Every bill creates winners and losers. Here's who stands to gain and who bears the cost.

Who Benefits

  • Children and families in designated child care deserts — by increasing local slot capacity and targeting projects to expand affordable, nontraditional-hour care, the program aims to reduce childcare access barriers in specific underserved census tracts or State-/Tribal-identified communities.
  • Prospective and incumbent child care workers without college degrees — workforce grants fund outreach, paid supports, and stackable credentials to lower barriers to entry and career advancement for individuals who cannot or do not pursue full college degrees.
  • Family child care providers and small center operators — facility grants explicitly include licensed family child care homes and permit States to make loans, which can finance renovations or expansions that make small providers more viable.
  • Postsecondary and training providers — community colleges and credentialing programs stand to receive tuition and program-support funds, and partnerships with resource-and-referral organizations may expand training capacity.
  • Tribal communities — Tribal entities can apply directly and tailor projects to Tribal areas, enabling targeted investments that consider cultural and geographic needs.

Who Bears the Cost

  • State governments and Tribal entities — required to provide a 50% nonfederal match and to manage competitive grants, prepare applications, and administer projects (including the 10% admin cap), which can strain budgets or capacity in lower-resource jurisdictions.
  • Local governments and zoning/planning bodies — will face pressure to accelerate approvals for facility projects and may need to invest additional local permitting, infrastructure, or support services to realize construction outcomes.
  • Child care providers who are program recipients — cannot be the source of program donations counted toward match, and may face loan repayments if States disburse facility funds as loans, creating potential financial obligations.
  • Federal agencies (HHS, Education, Labor) — must coordinate, provide guidance, and carry out the evaluation and reporting mandate, which requires staff time and analytic capacity that may not be separately resourced by the authorization level.

Key Issues

The Core Tension

The central dilemma is speed versus sustainability: investing in bricks-and-mortar facilities can quickly add slots but risks creating under-staffed or financially fragile centers without parallel workforce development, while focusing on credentials and training builds long-term workforce capacity but delays immediate slot increases that families need now—this bill bundles both goals but lacks sufficient funding and prescriptive prioritization to guarantee the right balance for every community.

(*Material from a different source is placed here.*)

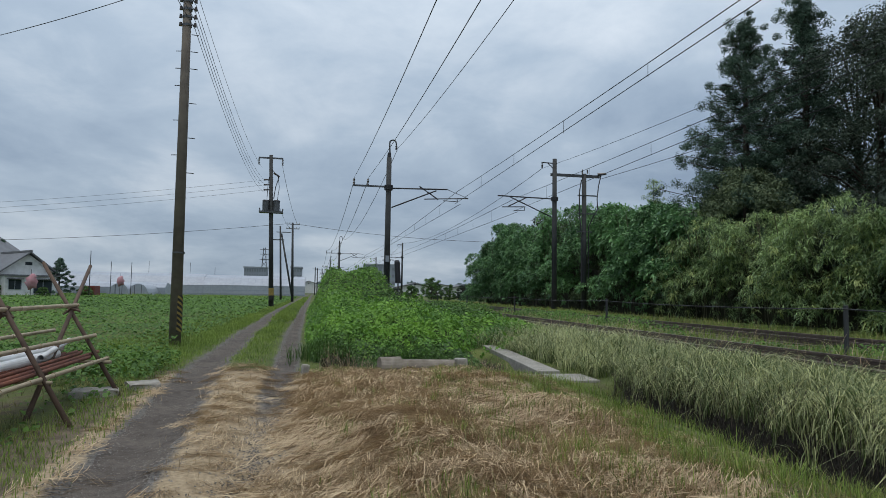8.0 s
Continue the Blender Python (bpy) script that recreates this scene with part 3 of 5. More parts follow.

The bill packs two distinct policy instruments—workforce credentialing and physical capacity-building—into a single, modestly funded program. That design forces trade-offs in grant design: should awards prioritize immediate slot creation through facility grants or long-term workforce supply via credentialing and retention initiatives?

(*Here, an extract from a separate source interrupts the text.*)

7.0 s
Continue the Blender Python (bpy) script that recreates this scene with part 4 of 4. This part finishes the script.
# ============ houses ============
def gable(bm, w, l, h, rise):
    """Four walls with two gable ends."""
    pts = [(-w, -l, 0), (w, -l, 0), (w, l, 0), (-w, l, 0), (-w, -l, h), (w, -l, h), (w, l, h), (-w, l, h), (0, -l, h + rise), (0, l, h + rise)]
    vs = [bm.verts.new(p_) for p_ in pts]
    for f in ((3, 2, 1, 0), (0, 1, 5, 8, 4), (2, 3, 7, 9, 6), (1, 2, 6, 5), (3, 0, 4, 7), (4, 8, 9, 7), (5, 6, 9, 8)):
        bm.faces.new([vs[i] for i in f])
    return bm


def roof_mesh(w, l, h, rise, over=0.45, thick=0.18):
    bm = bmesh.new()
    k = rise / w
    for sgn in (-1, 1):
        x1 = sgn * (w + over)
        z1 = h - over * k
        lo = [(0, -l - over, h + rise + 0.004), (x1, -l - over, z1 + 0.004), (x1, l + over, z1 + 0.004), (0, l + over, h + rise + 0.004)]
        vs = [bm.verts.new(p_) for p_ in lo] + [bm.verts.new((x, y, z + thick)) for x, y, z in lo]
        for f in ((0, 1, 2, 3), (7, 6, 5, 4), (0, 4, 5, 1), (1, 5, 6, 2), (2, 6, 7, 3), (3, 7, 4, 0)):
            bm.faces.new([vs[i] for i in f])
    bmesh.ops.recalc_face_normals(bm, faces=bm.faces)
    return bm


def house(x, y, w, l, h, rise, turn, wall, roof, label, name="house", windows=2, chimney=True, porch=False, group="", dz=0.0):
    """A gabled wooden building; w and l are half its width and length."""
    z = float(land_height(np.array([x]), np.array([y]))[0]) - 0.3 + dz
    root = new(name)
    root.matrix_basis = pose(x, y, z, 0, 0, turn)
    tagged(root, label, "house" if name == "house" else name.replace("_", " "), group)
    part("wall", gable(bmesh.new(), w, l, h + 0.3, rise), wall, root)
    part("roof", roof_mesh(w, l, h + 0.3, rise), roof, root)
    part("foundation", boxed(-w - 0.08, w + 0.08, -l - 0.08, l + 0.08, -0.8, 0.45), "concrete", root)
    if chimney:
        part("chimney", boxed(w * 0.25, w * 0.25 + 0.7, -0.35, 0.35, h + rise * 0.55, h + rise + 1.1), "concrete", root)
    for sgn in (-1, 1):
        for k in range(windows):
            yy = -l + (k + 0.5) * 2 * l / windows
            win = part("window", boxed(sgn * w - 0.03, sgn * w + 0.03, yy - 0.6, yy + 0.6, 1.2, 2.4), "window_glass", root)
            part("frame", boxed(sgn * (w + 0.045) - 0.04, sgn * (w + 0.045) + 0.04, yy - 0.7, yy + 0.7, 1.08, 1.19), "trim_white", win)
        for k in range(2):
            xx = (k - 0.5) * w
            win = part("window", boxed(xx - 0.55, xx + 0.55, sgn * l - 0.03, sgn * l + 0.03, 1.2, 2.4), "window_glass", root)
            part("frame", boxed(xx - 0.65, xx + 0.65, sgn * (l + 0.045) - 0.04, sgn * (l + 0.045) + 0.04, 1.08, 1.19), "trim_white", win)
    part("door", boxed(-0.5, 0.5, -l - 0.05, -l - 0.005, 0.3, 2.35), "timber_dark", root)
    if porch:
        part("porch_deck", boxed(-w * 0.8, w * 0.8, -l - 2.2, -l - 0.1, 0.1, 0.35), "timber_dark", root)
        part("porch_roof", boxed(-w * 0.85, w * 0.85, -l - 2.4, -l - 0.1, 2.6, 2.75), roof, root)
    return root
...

The statute leaves a lot of discretion to HHS and to applying States/Tribes about prioritization, coordination with Perkins and WIOA, and whether facility funds are given as grants or loans. Those choices will materially affect outcomes but are not tightly constrained by statutory criteria.

Several practical implementation uncertainties could blunt impact. The 50% federal share and small total authorization ($100M across seven years) risk concentrating benefits in better-resourced States that can provide matching funds and grant administration capacity.

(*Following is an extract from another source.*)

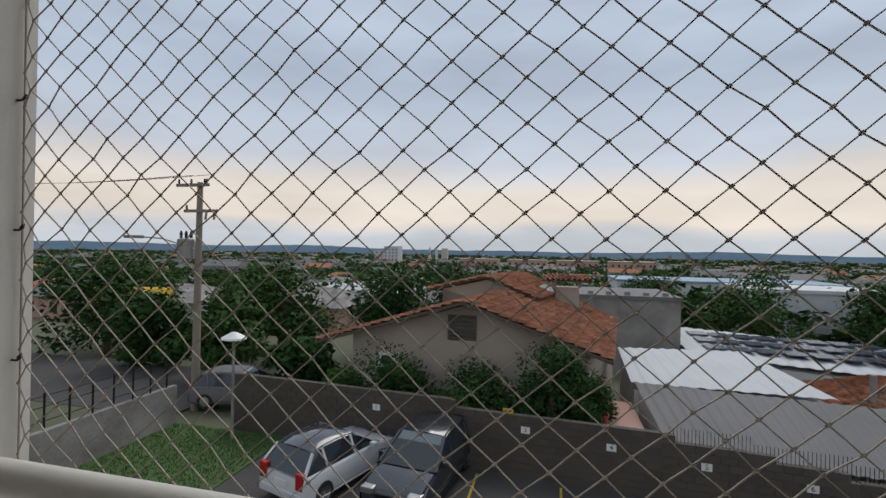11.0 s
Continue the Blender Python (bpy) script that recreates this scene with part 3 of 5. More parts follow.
def pendant(at, drop):
    p = thing("pendant_lamp", "red metal cone pendant lamp above the bar", "pendant lamp", (0, 0, 0), "pendants over the bar")
    part("ceiling_rose", lathe(bmesh.new(), [(0.001, 0), (0.068, 0), (0.068, -0.012), (0.060, -0.020), (0.010, -0.022), (0.001, -0.022)]), M_RED, p, smooth=True)
    part("cord_grip", lathe(bmesh.new(), [(0.001, -0.022), (0.008, -0.022), (0.006, -0.05), (0.001, -0.05)], seg=12), M_PLASTIC, p)
    part("cord", cyl(bmesh.new(), (0, 0, -0.05), (0, 0, -drop + 0.27), 0.0028, seg=8), M_PLASTIC, p, "pale fabric cord")
    part("neck", lathe(bmesh.new(), [(0.004, 0.295 - drop), (0.010, 0.29 - drop), (0.011, 0.258 - drop), (0.004, 0.258 - drop)], seg=14), M_PLASTIC, p)
    sh_ = part("shade", lathe(bmesh.new(), [(0.008, 0.262 - drop), (0.022, 0.260 - drop), (0.027, 0.252 - drop), (0.081, 0.006 - drop), (0.082, -drop), (0.0805, -drop)], seg=40), M_RED, p, smooth=True)
    part("lining", lathe(bmesh.new(), [(0.020, 0.25 - drop), (0.0795, 0.001 - drop), (0.0805, -drop)], seg=40), M_SHADEIN, p, "white inner face", smooth=True)
    part("bulb", lathe(bmesh.new(), [(0.001, 0.02 - drop), (0.018, 0.025 - drop), (0.028, 0.05 - drop), (0.024, 0.08 - drop), (0.012, 0.11 - drop), (0.012, 0.15 - drop)], seg=16), M_OPAL, p, smooth=True)
    p.matrix_basis = pose(*at)
    return p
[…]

The child care desert metric uses ACS 1-year estimates and a 3:1 children-to-slot threshold at the census-tract level; that definition captures high-concentration shortages but can miss dispersed rural shortages or cross-tract commuting patterns. Allowing States to count in-kind match and to make loans with facility funds increases flexibility but complicates transparency and may shift financial risk to small providers.

Finally, the evaluation is tied to 'the first grant period' and requires a report two years after that period ends; absent ongoing evaluative funding or prescriptive performance metrics, Congress and stakeholders could receive limited evidence about long-term retention, wage impacts, or sustained slot increases.